As an aside, regularly check the chuck on your drill is tight. My brother was drilling through a stack on one of our jobs, the hole cutter came out of the chuck as it broke through( plastic pipe ) and dropped a metre down and round a bend which was inaccessible under a concrete garage floor. I hell of a lot of verbal abuse followed and we lost 2 hours fishing it out with a very strong magnet as it was heavy. The alternative was unthinkable and I never let him near a stack again. :roll:
 
Thanks Musicman, I was unaware of different grades of cast iron.

Marineboy, another casual (read: slow and dopey) thought: if Musicman is right, whole different kettle of fish compared to the cast I'm used to, but...in model engineering, it is not unusual to encounter a harder 'crust' on castings. This has to be aggressively machined away to reach the softer 'cast proper' underneath.

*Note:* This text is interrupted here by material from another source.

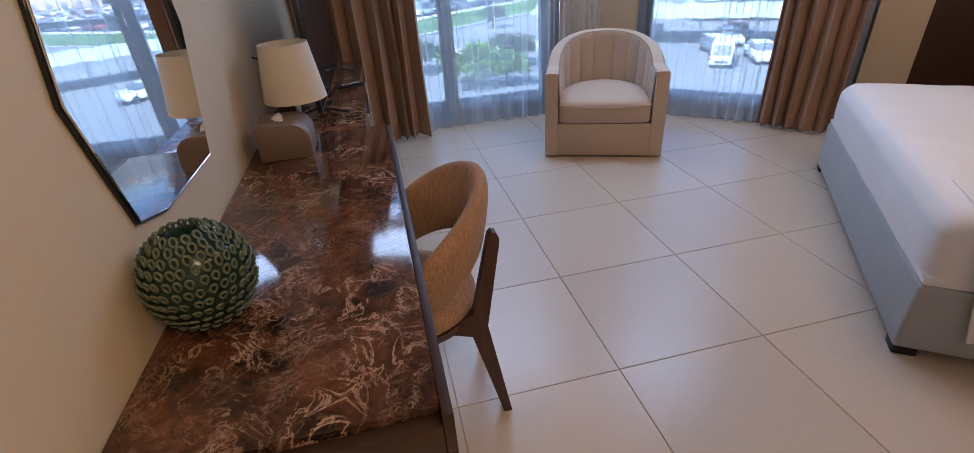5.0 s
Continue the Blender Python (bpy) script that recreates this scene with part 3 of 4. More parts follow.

So...if you managed a centre hole successfully, what say you to drilling a circle of shallow holes with that same drill, getting through the 'skin', then retrying with your hole saw?

Good luck. Sam.
 
Thanks for all those replies fellas, I’ve had a long hard think and I’m throwing in the towel. I’m still not sure I can actually drill through the sodding thing and even if I do the nightmare scenarios described by Lons are truly terrifying. I’m going to get some longer pipe and connect via a tee to the shower waste - it means routing the waste round the soil pipe with some elbows which is not very pretty but it’s at the back of the house and we can’t really see it. Importantly, resident chief of design has no objection to this workaround.
 
I didn't mean to put you off Marineboy just trying tell you to make provisions to prevent problems. If if was my house I'd be drilling the stack.
 
If its any easier, theres no need for 4" pipe once youve gone higher than the toilet pan. Its simple to fit a reducer and run any sink waste in smaller diameter, 3 or even 2" all the way up to the roof vent.